▶ **EXERCISE AIM**
For the copy, please give all of the data again exactly and leave the pictures out.

═════ RECORDS PROVIDED

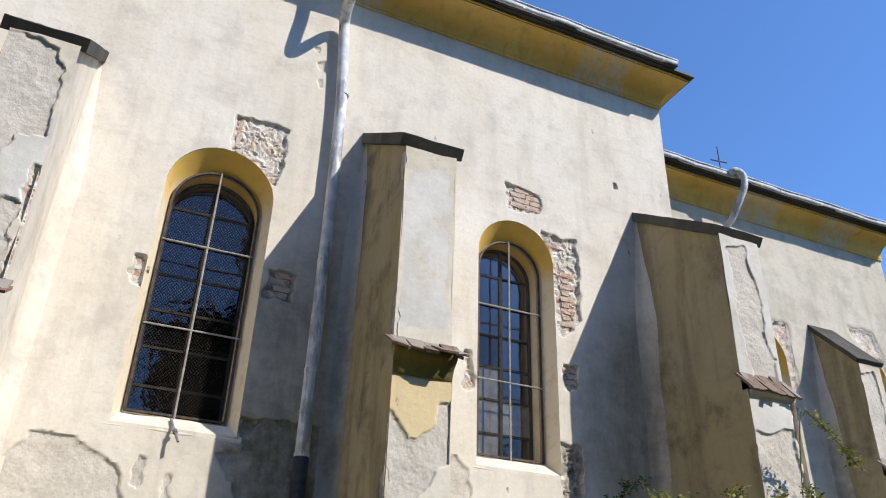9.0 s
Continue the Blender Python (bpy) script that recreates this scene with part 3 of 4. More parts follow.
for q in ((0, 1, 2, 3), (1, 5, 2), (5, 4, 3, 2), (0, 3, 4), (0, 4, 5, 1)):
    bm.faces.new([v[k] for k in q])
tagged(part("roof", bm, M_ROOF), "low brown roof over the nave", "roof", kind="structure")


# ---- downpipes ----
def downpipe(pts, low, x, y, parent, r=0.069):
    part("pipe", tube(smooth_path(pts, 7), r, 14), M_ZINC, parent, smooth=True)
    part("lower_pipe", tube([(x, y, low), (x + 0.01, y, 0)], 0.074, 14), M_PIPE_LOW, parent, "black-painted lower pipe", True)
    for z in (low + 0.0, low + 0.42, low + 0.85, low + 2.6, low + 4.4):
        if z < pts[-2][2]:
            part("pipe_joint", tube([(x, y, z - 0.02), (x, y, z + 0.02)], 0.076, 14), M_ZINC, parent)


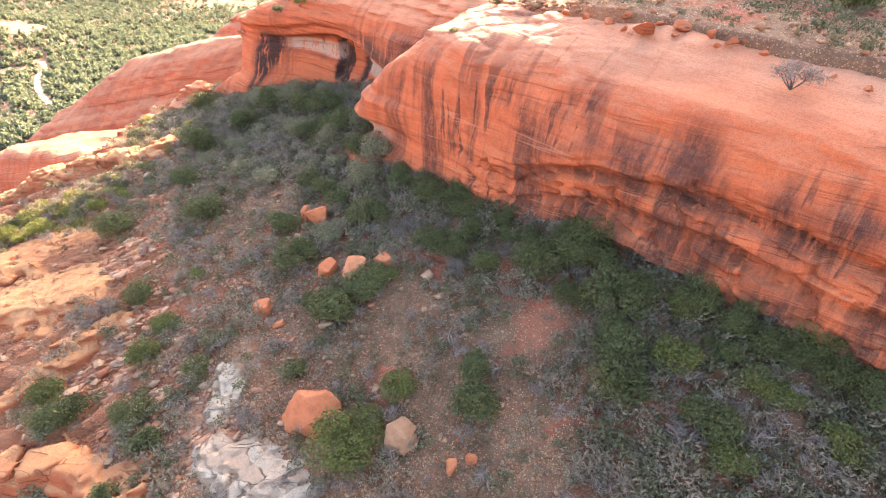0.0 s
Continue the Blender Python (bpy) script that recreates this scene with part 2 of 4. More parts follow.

══════════

▶ **TASK ANSWER**
9.0 s
Continue the Blender Python (bpy) script that recreates this scene with part 3 of 4. More parts follow.
for q in ((0, 1, 2, 3), (1, 5, 2), (5, 4, 3, 2), (0, 3, 4), (0, 4, 5, 1)):
    bm.faces.new([v[k] for k in q])
tagged(part("roof", bm, M_ROOF), "low brown roof over the nave", "roof", kind="structure")


# ---- downpipes ----
def downpipe(pts, low, x, y, parent, r=0.069):
    part("pipe", tube(smooth_path(pts, 7), r, 14), M_ZINC, parent, smooth=True)
    part("lower_pipe", tube([(x, y, low), (x + 0.01, y, 0)], 0.074, 14), M_PIPE_LOW, parent, "black-painted lower pipe", True)
    for z in (low + 0.0, low + 0.42, low + 0.85, low + 2.6, low + 4.4):
        if z < pts[-2][2]:
            part("pipe_joint", tube([(x, y, z - 0.02), (x, y, z + 0.02)], 0.076, 14), M_ZINC, parent)


0.0 s
Continue the Blender Python (bpy) script that recreates this scene with part 2 of 4. More parts follow.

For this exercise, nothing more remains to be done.